Saturday, December 12, 2009

Chase's incredibly sleazy WaMu bait-and-switch

Well, I need a new bank. Again.

As mentioned before, I have one hard-and-fast, possibly irrational demand for my bank accounts: No fee for using outside ATMs. I'll pay a fee to the ATM operator. I think the fees are obnoxiously high ($2 to spit out some cash? Really?), but I can at least recognize that the ATM owner is providing me with a service. For my own bank to charge me a fee for daring to venture outside its ATM network is punitive and controlling and it makes me wildly angry.

I realise that getting as wound up as I do about something that, at the outside, would cost me maybe $100 a year is unreasonable. I'll drop $100 for a dinner out without wincing. But. For whatever reason, this is my flash point. I do not want to do business with a bank that charges me for outside ATM withdrawls.

The last time I went bank shopping, WaMu won in large part because it didn't have outside ATM fees. That turned out to be not wholly true -- WaMu sneakily snuck in fees for checking your account balance at an outside ATM, even though withdrawing cash was free -- but I grouchily decided to let that stand.

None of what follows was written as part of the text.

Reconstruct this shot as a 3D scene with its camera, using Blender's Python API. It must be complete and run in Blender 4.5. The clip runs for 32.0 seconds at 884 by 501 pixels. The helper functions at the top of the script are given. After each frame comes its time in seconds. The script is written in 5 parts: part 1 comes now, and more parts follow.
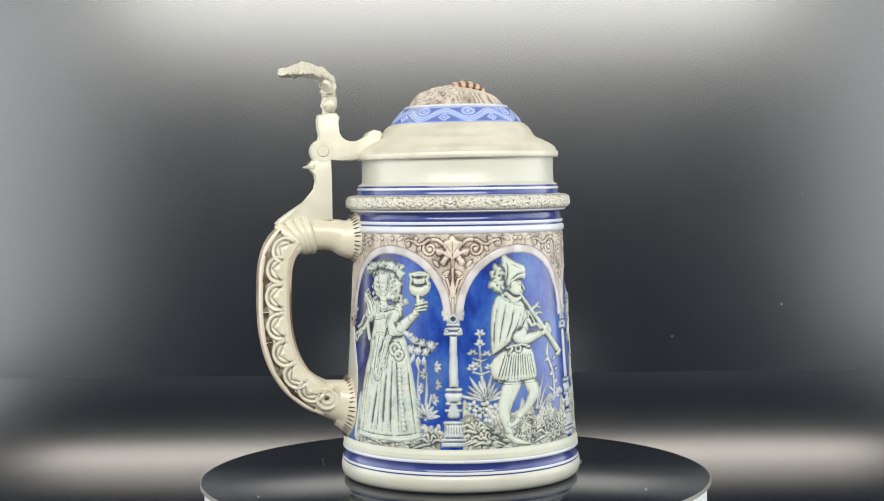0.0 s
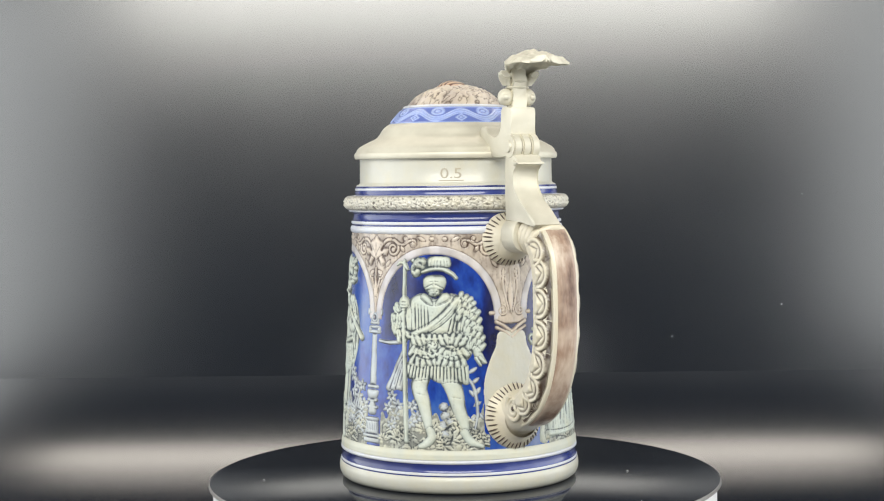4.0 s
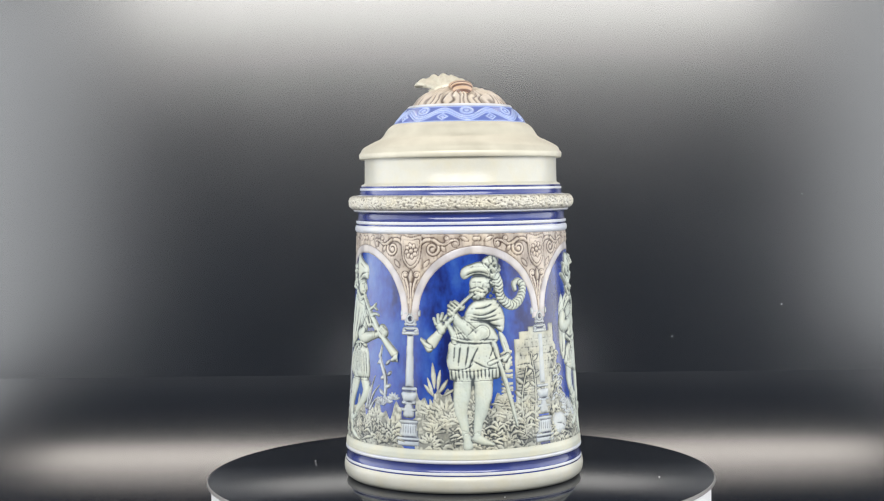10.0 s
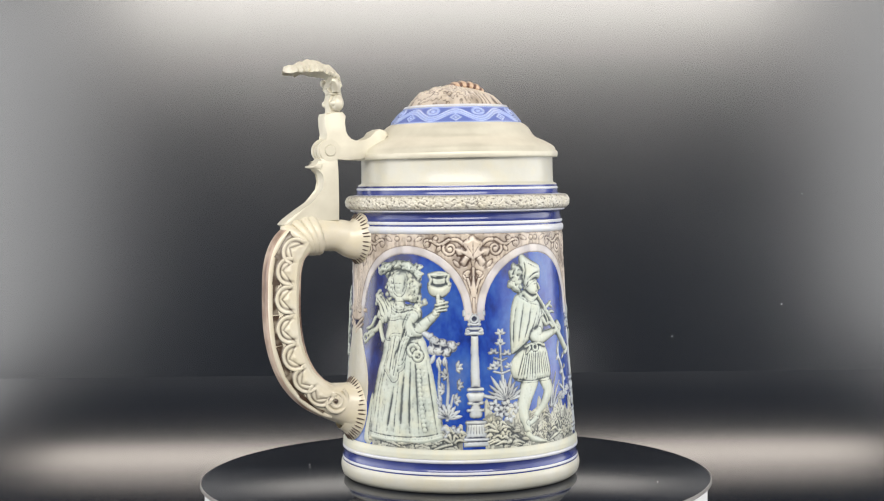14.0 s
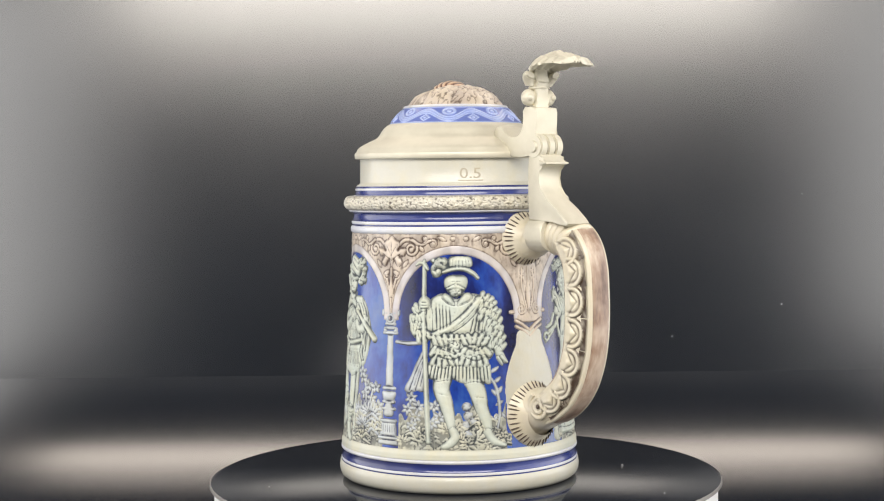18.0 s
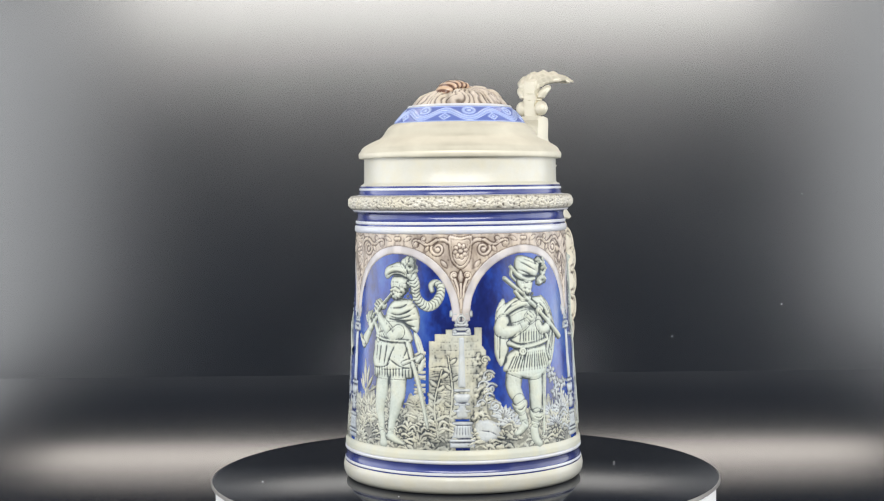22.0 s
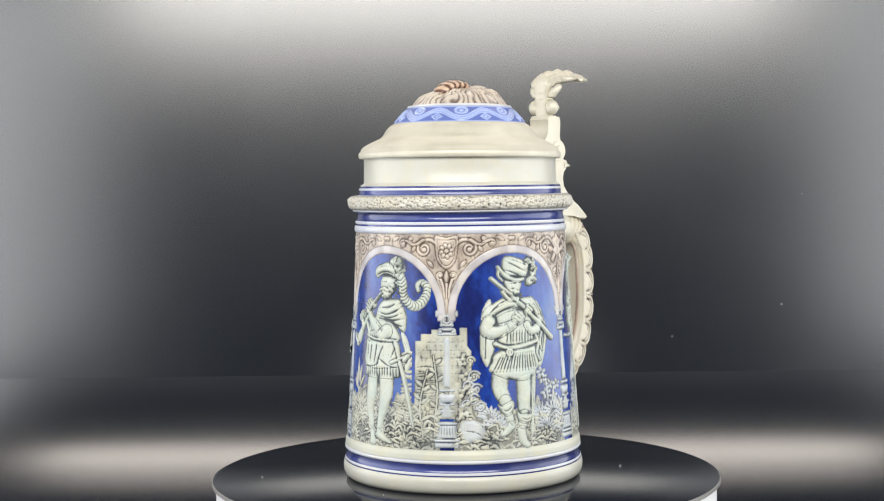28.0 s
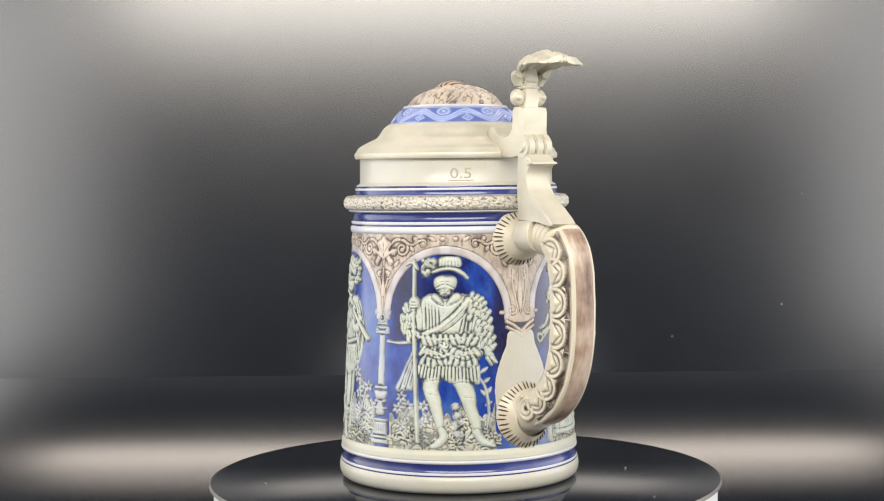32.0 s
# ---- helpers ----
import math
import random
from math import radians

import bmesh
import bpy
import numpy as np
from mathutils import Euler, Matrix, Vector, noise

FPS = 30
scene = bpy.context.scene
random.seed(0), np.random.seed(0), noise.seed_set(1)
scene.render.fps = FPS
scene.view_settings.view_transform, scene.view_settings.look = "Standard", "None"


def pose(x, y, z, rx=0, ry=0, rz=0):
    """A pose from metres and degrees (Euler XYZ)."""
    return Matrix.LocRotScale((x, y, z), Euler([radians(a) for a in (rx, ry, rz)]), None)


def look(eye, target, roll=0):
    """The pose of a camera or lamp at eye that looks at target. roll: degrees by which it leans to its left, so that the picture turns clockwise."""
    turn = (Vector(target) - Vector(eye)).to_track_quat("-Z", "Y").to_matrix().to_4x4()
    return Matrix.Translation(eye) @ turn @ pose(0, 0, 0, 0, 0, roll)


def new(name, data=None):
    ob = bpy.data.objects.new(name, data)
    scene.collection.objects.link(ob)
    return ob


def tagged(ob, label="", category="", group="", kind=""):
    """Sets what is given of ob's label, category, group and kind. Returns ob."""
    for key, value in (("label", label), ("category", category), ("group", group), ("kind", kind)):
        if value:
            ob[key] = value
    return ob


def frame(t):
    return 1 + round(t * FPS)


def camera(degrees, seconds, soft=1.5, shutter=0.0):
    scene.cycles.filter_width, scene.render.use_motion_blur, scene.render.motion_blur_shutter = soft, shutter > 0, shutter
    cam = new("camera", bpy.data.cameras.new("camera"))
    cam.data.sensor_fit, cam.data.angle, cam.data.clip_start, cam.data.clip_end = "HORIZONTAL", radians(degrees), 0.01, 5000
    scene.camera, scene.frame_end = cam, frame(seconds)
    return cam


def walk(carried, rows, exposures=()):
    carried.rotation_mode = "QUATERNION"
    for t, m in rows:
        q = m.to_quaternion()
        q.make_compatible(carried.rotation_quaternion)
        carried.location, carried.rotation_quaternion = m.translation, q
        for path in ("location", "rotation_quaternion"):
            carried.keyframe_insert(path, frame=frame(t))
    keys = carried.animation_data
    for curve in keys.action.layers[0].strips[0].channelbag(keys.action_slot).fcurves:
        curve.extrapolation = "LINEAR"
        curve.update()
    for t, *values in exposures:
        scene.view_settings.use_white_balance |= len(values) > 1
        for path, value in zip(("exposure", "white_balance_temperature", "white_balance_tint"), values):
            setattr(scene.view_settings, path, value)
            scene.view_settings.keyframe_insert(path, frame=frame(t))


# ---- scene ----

When WaMu went down, this was my biggest and most immediate concern about getting rolled to Chase: ATM FEES, DO NOT WANT.

It took Chase nearly a year to actually force migrate me from the WaMu platform to their own, which finally happened in full in July. Chase sent out a giant, thick packet of diclosures about my new bank account. I, of course, skipped right to the ATM fees section, and found what seemed to be good news. For ex-WaMu customers, Chase was creating a new account, "Chase Free Extra Checking." Key difference between that and Chase's usual checking: No outside ATM fees.

I was pleasantly impressed. Chase seemed to be doing the right thing by its WamMu crowd. I carried on, relatively happy with my new bank.

Until this morning, when I went to balance my checkbook. And found, littered through my November transaction register, two $2 fees labeled "NON-CHASE ATM FEE-WITH"

What. the. hell!?

So, spitting bullets, I called Chase customer service. The rep explained that my account terms called for no fee for the first two non-Chase ATM withdrawls each month, and a $2 fee thereafter.

NO, I fired back. NOT TRUE. I have here this giant thick account disclosure paperwork stack which explicitly says no fees ever ...

While she put me on hold to go find an account specialist, I went Googling.

And found this blog post, with a warning in the comments about "IMPORTANT CHANGE TO NON-CHASE ATM FEES

Oh bugger.

Seems Chase snuck a pretty significant change in the account terms into the fine print of September statements. Here's the thing: Like almost everyone else on Earth these days, I have paperless statements. I don't read them. I scan my account register to reconcile things, but don't go reading fine print each month. And Chase never sent any kind of alert or special disclosure about "hey, we're changing the terms of your account, here's the explainer to read."

I pulled up the electronic version of my September statement, and sure enough, there's the ATM fee change notice. A whole TWO MONTHS after Chase helpfully assured me it wouldn't change fees. And the "two a month" bit is temporary -- starting 2/2/2010, all non-Chase ATM withdrawls are slapped with fees.

I'm pissed off and bank shopping.

It's not just the fee. It's the slimy way it was snuck through, and the lack of transparency, and the general sense I've always had from Chase that customer service is way, way down on their priority list, significantly below "pry every dollar we can from the marks we do business with." I always hated the way they treat credit-card customers. I shouldn't have expected them to treat banking customers any better.

So. Anyone have a bank they actually like? With no ATM fees. Because I am getting the hell out of Dodge, before Jamie Dimon's hordes figure out a way to slap a surcharge on customers for consuming oxygen or whatnot.

Wednesday, December 02, 2009

Must be love

The spouse and I just had an epic, high-volume heated debate about federal financial regulation. Now that we've made up, I'm utterly amused by this. Perhaps this is a topic they should add to premarital counseling -- "What's your theory on housekeeping? Do you want kids? And how do you feel about the last five Treasury secretary appointments?"